-- Material provided start --

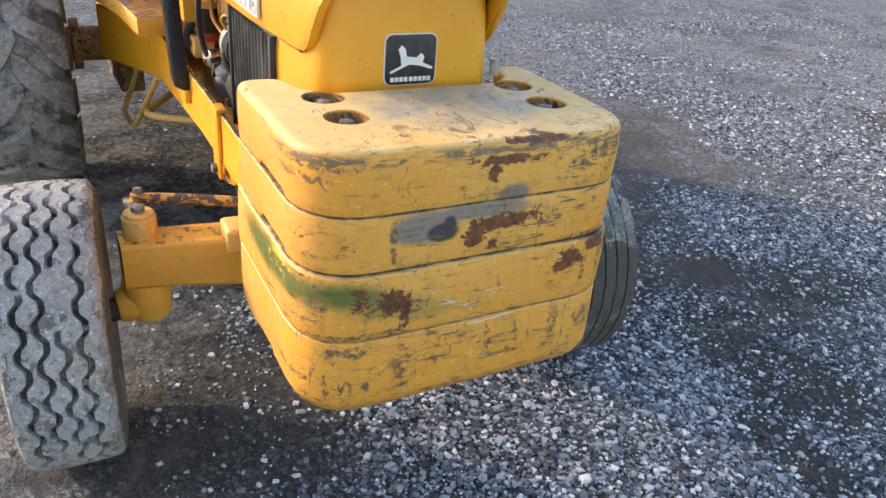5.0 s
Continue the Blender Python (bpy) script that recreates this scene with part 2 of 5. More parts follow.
    # pale streaks on the front, a sheen painted into the colour
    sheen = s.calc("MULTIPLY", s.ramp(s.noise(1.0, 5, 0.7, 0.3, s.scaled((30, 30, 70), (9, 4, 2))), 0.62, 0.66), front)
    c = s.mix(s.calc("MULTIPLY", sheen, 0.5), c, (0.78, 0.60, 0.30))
    # chipped line under the rounded upper rim
    rim = s.calc("MULTIPLY", s.ramp(s.calc("ABSOLUTE", s.calc("SUBTRACT", s.axis("Z"), 1.108)), 0.015, 0.005), s.ramp(s.noise(1.0, 5, 0.7, 0.4, s.scaled((14, 14, 70), (1, 7, 3))), 0.48, 0.53))
    rim = s.calc("MULTIPLY", rim, s.ramp(s.axis("X"), 0.08, 0.25))
    c = s.mix(s.calc("MULTIPLY", rim, 0.85), c, s.mix(fleck, (0.05, 0.046, 0.04), (0.17, 0.14, 0.09)))
    # grime in the joints
    for z in (0.9985, 0.8765, 0.7245):
        joint = s.ramp(s.calc("ABSOLUTE", s.calc("SUBTRACT", s.axis("Z"), z)), 0.0055, 0.001)
        c = s.mix(s.calc("MULTIPLY", joint, s.ramp(s.noise(28, 4, 0.6), 0.35, 0.6, 0.35, 0.9)), c, (0.07, 0.06, 0.045))
    # smeared dark marks, upright and lying
    smear = s.calc("MULTIPLY", s.calc("SUBTRACT", s.noise(1.0, 5, 0.72, 0.5, s.scaled((48, 48, 40), (4, 4, 4))), 0.5), 3.4)
    upright = (((0.43, -0.226, 0.945), (0.05, 0.008, 0.055)), ((0.43, -0.200, 0.650), (0.05, 0.020, 0.045)), ((0.43, 0.190, 0.665), (0.05, 0.014, 0.050)), ((0.42, 0.290, 0.655), (0.06, 0.040, 0.030)), ((0.38, -0.345, 0.805), (0.03, 0.030, 0.045)), ((0.40, 0.305, 0.81), (0.05, 0.012, 0.060)), ((0.43, 0.255, 0.80), (0.05, 0.010, 0.040)), ((0.40, -0.31, 0.70), (0.06, 0.05, 0.016)))
    lying = (((0.42, -0.250, 0.805), (0.06, 0.045, 0.028)), ((0.41, 0.265, 0.880), (0.06, 0.085, 0.013)), ((0.43, 0.195, 1.067), (0.05, 0.020, 0.012)), ((0.42, 0.265, 1.085), (0.06, 0.050, 0.018)), ((0.33, -0.36, 1.070), (0.07, 0.06, 0.010)), ((0.36, -0.35, 1.095), (0.09, 0.08, 0.009)), ((0.43, -0.29, 0.735), (0.05, 0.09, 0.008)), ((0.30, -0.38, 0.62), (0.09, 0.06, 0.010)))
    dark = s.ramp(s.calc("ADD", s.calc("MINIMUM", nearest_mark(s, upright), nearest_mark(s, lying)), smear), 1.25, 0.70, 0.0, 0.9)
    broken = s.noise(1.0, 6, 0.78, 0.8, s.scaled((44, 44, 85), (8, 2, 3)))
    dark = s.calc("MULTIPLY", dark, s.ramp(broken, 0.44, 0.53))
    c = s.mix(dark, c, s.mix(fleck, (0.035, 0.030, 0.027), (0.13, 0.10, 0.065)))
    crack = s.calc("ADD", s.calc("SUBTRACT", s.axis("Z"), 0.752), s.ramp(s.noise(9, 2, 0.5), 0.3, 0.7, -0.014, 0.014))
    crack = s.calc("MULTIPLY", s.ramp(s.calc("ABSOLUTE", crack), 0.0028, 0.0012), s.spot((0.165, -0.40, 0.752), (0.085, 0.05, 0.03), 0.05, 10, 0.1))
    c = s.mix(crack, c, (0.05, 0.035, 0.02))
    # rust, streaked along the blows
    jag = s.calc("MULTIPLY", s.calc("SUBTRACT", s.noise(1.0, 6, 0.70, 0.6, s.scaled((34, 34, 66), (2, 5, 7))), 0.5), 3.6)
    rust_a = (((0.43, 0.012, 1.086), (0.06, 0.070, 0.009)), ((0.43, -0.013, 1.060), (0.06, 0.014, 0.016)), ((0.43, 0.020, 0.950), (0.06, 0.085, 0.017)), ((0.43, -0.045, 0.925), (0.06, 0.026, 0.022)), ((0.43, 0.000, 0.900), (0.06, 0.014, 0.010)), ((0.43, -0.222, 0.808), (0.05, 0.034, 0.026)), ((0.43, -0.195, 0.780), (0.05, 0.012, 0.034)))
    rust_b = (((0.42, 0.214, 0.832), (0.06, 0.030, 0.026)), ((0.41, 0.285, 0.858), (0.06, 0.040, 0.022)), ((0.43, 0.180, 0.815), (0.05, 0.018, 0.018)), ((0.40, -0.29, 0.822), (0.05, 0.02, 0.035)), ((0.435, 0.10, 1.120), (0.05, 0.07, 0.008)))
    rust = s.ramp(s.calc("ADD", s.calc("MINIMUM", nearest_mark(s, rust_a), nearest_mark(s, rust_b)), jag), 1.12, 0.95)
    c = s.mix(s.calc("MULTIPLY", rust, 0.95), c, s.mix(s.ramp(s.noise(50, 4, 0.7), 0.36, 0.62), (0.040, 0.017, 0.013), (0.185, 0.052, 0.016)))
    # bright scrapes low on the front
    scrape = s.calc("MULTIPLY", s.ramp(s.noise(1.0, 4, 0.6, 0.6, s.scaled((16, 16, 120), (6, 1, 2))), 0.57, 0.60), s.ramp(nearest_mark(s, (((0.43, 0.01, 0.783), (0.05, 0.07, 0.012)), ((0.43, -0.085, 0.77), (0.05, 0.05, 0.030)), ((0.43, 0.0, 0.72), (0.05, 0.08, 0.016)))), 1.2, 0.7))
    c = s.mix(s.calc("MULTIPLY", scrape, 0.8), c, (0.62, 0.58, 0.50))
    s.bump(s.calc("SUBTRACT", s.noise(55, 4, 0.6), s.calc("MULTIPLY", s.calc("MAXIMUM", scuff, rust), 0.8)), 0.25, 0.004)
    s.bump(s.noise(9, 3), 0.30, 0.012)
    return s.done(c, s.ramp(s.noise(30, 4), 0.3, 0.7, 0.38, 0.6))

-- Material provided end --

> Task instructions
Write out the whole listing exactly, and drop the pictures.

> Completed exercise
5.0 s
Continue the Blender Python (bpy) script that recreates this scene with part 2 of 5. More parts follow.
    # pale streaks on the front, a sheen painted into the colour
    sheen = s.calc("MULTIPLY", s.ramp(s.noise(1.0, 5, 0.7, 0.3, s.scaled((30, 30, 70), (9, 4, 2))), 0.62, 0.66), front)
    c = s.mix(s.calc("MULTIPLY", sheen, 0.5), c, (0.78, 0.60, 0.30))
    # chipped line under the rounded upper rim
    rim = s.calc("MULTIPLY", s.ramp(s.calc("ABSOLUTE", s.calc("SUBTRACT", s.axis("Z"), 1.108)), 0.015, 0.005), s.ramp(s.noise(1.0, 5, 0.7, 0.4, s.scaled((14, 14, 70), (1, 7, 3))), 0.48, 0.53))
    rim = s.calc("MULTIPLY", rim, s.ramp(s.axis("X"), 0.08, 0.25))
    c = s.mix(s.calc("MULTIPLY", rim, 0.85), c, s.mix(fleck, (0.05, 0.046, 0.04), (0.17, 0.14, 0.09)))
    # grime in the joints
    for z in (0.9985, 0.8765, 0.7245):
        joint = s.ramp(s.calc("ABSOLUTE", s.calc("SUBTRACT", s.axis("Z"), z)), 0.0055, 0.001)
        c = s.mix(s.calc("MULTIPLY", joint, s.ramp(s.noise(28, 4, 0.6), 0.35, 0.6, 0.35, 0.9)), c, (0.07, 0.06, 0.045))
    # smeared dark marks, upright and lying
    smear = s.calc("MULTIPLY", s.calc("SUBTRACT", s.noise(1.0, 5, 0.72, 0.5, s.scaled((48, 48, 40), (4, 4, 4))), 0.5), 3.4)
    upright = (((0.43, -0.226, 0.945), (0.05, 0.008, 0.055)), ((0.43, -0.200, 0.650), (0.05, 0.020, 0.045)), ((0.43, 0.190, 0.665), (0.05, 0.014, 0.050)), ((0.42, 0.290, 0.655), (0.06, 0.040, 0.030)), ((0.38, -0.345, 0.805), (0.03, 0.030, 0.045)), ((0.40, 0.305, 0.81), (0.05, 0.012, 0.060)), ((0.43, 0.255, 0.80), (0.05, 0.010, 0.040)), ((0.40, -0.31, 0.70), (0.06, 0.05, 0.016)))
    lying = (((0.42, -0.250, 0.805), (0.06, 0.045, 0.028)), ((0.41, 0.265, 0.880), (0.06, 0.085, 0.013)), ((0.43, 0.195, 1.067), (0.05, 0.020, 0.012)), ((0.42, 0.265, 1.085), (0.06, 0.050, 0.018)), ((0.33, -0.36, 1.070), (0.07, 0.06, 0.010)), ((0.36, -0.35, 1.095), (0.09, 0.08, 0.009)), ((0.43, -0.29, 0.735), (0.05, 0.09, 0.008)), ((0.30, -0.38, 0.62), (0.09, 0.06, 0.010)))
    dark = s.ramp(s.calc("ADD", s.calc("MINIMUM", nearest_mark(s, upright), nearest_mark(s, lying)), smear), 1.25, 0.70, 0.0, 0.9)
    broken = s.noise(1.0, 6, 0.78, 0.8, s.scaled((44, 44, 85), (8, 2, 3)))
    dark = s.calc("MULTIPLY", dark, s.ramp(broken, 0.44, 0.53))
    c = s.mix(dark, c, s.mix(fleck, (0.035, 0.030, 0.027), (0.13, 0.10, 0.065)))
    crack = s.calc("ADD", s.calc("SUBTRACT", s.axis("Z"), 0.752), s.ramp(s.noise(9, 2, 0.5), 0.3, 0.7, -0.014, 0.014))
    crack = s.calc("MULTIPLY", s.ramp(s.calc("ABSOLUTE", crack), 0.0028, 0.0012), s.spot((0.165, -0.40, 0.752), (0.085, 0.05, 0.03), 0.05, 10, 0.1))
    c = s.mix(crack, c, (0.05, 0.035, 0.02))
    # rust, streaked along the blows
    jag = s.calc("MULTIPLY", s.calc("SUBTRACT", s.noise(1.0, 6, 0.70, 0.6, s.scaled((34, 34, 66), (2, 5, 7))), 0.5), 3.6)
    rust_a = (((0.43, 0.012, 1.086), (0.06, 0.070, 0.009)), ((0.43, -0.013, 1.060), (0.06, 0.014, 0.016)), ((0.43, 0.020, 0.950), (0.06, 0.085, 0.017)), ((0.43, -0.045, 0.925), (0.06, 0.026, 0.022)), ((0.43, 0.000, 0.900), (0.06, 0.014, 0.010)), ((0.43, -0.222, 0.808), (0.05, 0.034, 0.026)), ((0.43, -0.195, 0.780), (0.05, 0.012, 0.034)))
    rust_b = (((0.42, 0.214, 0.832), (0.06, 0.030, 0.026)), ((0.41, 0.285, 0.858), (0.06, 0.040, 0.022)), ((0.43, 0.180, 0.815), (0.05, 0.018, 0.018)), ((0.40, -0.29, 0.822), (0.05, 0.02, 0.035)), ((0.435, 0.10, 1.120), (0.05, 0.07, 0.008)))
    rust = s.ramp(s.calc("ADD", s.calc("MINIMUM", nearest_mark(s, rust_a), nearest_mark(s, rust_b)), jag), 1.12, 0.95)
    c = s.mix(s.calc("MULTIPLY", rust, 0.95), c, s.mix(s.ramp(s.noise(50, 4, 0.7), 0.36, 0.62), (0.040, 0.017, 0.013), (0.185, 0.052, 0.016)))
    # bright scrapes low on the front
    scrape = s.calc("MULTIPLY", s.ramp(s.noise(1.0, 4, 0.6, 0.6, s.scaled((16, 16, 120), (6, 1, 2))), 0.57, 0.60), s.ramp(nearest_mark(s, (((0.43, 0.01, 0.783), (0.05, 0.07, 0.012)), ((0.43, -0.085, 0.77), (0.05, 0.05, 0.030)), ((0.43, 0.0, 0.72), (0.05, 0.08, 0.016)))), 1.2, 0.7))
    c = s.mix(s.calc("MULTIPLY", scrape, 0.8), c, (0.62, 0.58, 0.50))
    s.bump(s.calc("SUBTRACT", s.noise(55, 4, 0.6), s.calc("MULTIPLY", s.calc("MAXIMUM", scuff, rust), 0.8)), 0.25, 0.004)
    s.bump(s.noise(9, 3), 0.30, 0.012)
    return s.done(c, s.ramp(s.noise(30, 4), 0.3, 0.7, 0.38, 0.6))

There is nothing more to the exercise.